Родом она из приволжского села. Знает цену труду. И в этом доме все как бы говорит ей: "Посмотри, здесь умели и любили работать". Она шепчет:
— Как мы… Как и у нас…
Идут в детскую. У всех троих — внуки. Склоняют головы над табелями, над похвальными листами, вздыхают… Почему-то очки у старушек — одни на троих. Сейчас ими овладела старая крестьянка. Нараспев, как многие люди, поздно узнавшие грамоту, она читает стихи, переписанные из детской хрестоматии сестрой Владимира Ильича Ольгой Ильиничной: "Может быть, тебя, мой милый, ждут печали и нужда. Спи, дитя, сбирайся с силой, для борьбы и для труда". Она глотает слова, торопливо снимает очки, достает платок.
— О нем это она, о брате…
И у всех троих — слезы, у старых женщин, проживших нелегкую жизнь.
Сколько не похожих друг на друга людей приходят в музей!
В коридоре слышится осторожное, частое постукивание. Слепые… Идут, держась друг за друга. Запыленные ботинки. У одного — дорожная сумка.
Уставший за день экскурсовод торопливо поднимается из-за стола навстречу:
— Вот сюда, пожалуйста. Давайте руку. Издалека, товарищи?
— Из Богдашкинского района, из артели. Спасибо шоферу, доставил прямо до вас.
Их четверо. Один совсем молодой; на шрамах недавних ожогов розовеет кожа. Должно быть, несчастный случай.

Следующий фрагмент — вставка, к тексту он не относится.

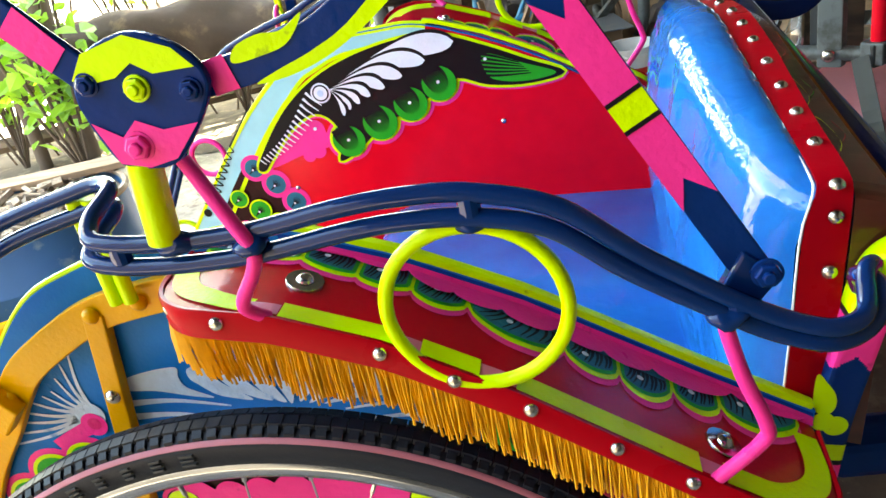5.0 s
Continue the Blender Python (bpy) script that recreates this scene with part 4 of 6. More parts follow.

Они идут к комнате Владимира Ильича — комнате над лестничной клеткой, с одним окном во двор.
Молодой плохо слушает экскурсовода. Он осторожно делает шаг в сторону, его руки чего-то ищут. Вот они касаются точеных перил внутренней лестницы, по которой поднимался к себе Володя Ульянов. Тонкие пальцы бегут по отполированному дереву, гладят его. Этих перил касалась рука Ленина.
В комнате над лестницей у единственного окна — стол. К стене придвинута железная кровать. Два стула. Комната гимназиста Володи Ульянова скромна, как скромен кремлевский кабинет председателя Совета Народных Комиссаров Владимира Ильича Ленина.
В комнате над лестницей — сделанная из дощечек висячая книжная полка.
Всю жизнь Ленин не разлучался с книгой. Книги были с ним в подполье, в ссылке, в эмиграции. Едва попав в какой-либо город, он тотчас разыскивал библиотеку. Так было по дороге в ссылку в Красноярске и Минусинске, так было в Лондоне, Париже, Цюрихе, Стокгольме, так бывало всюду.
Случилось, что я побывал в Ульяновске и незадолго до первой поездки за океан. Подумал: а что читали об Америке гимназисты, сверстники Владимира Ульянова?
По воспоминаниям Дмитрия Ильича, детская литература тех лет ярко отображала борьбу негров против рабства. Правда, в учебниках П. Белохи и К. Смирнова, по которым учились симбирские гимназисты и которые стоят среди книг на Володиной полке, об этой борьбе не рассказывалось. Я прочел: "Промышленность народонаселения Соединенных Штатов находится на высокой степени развития… После Англии, по промышленности и торговле, это первое государство в Свете. Оно своими изделиями снабжает всю Америку и многие страны Азии…"
Но в гимназические годы Володи Ульянова выходили и другие книги, часть которых он, несомненно, читал. Генрих Сенкевич в американских очерках рассказывал о "дядюшке Линче". Учитель из приволжского города Михаил Владимиров, вернувшись после четырехлетних скитаний по Соединенным Штатам, выпустил книгу "Русский среди американцев". Волгарь плавал по Миссисипи, видел в портовых городах тысячи голодных безработных, белых и негров, пешком и на подножках вагонов пересек страну и пришел в выводу, что в Америке "капиталисты пьют кровь рабочих…".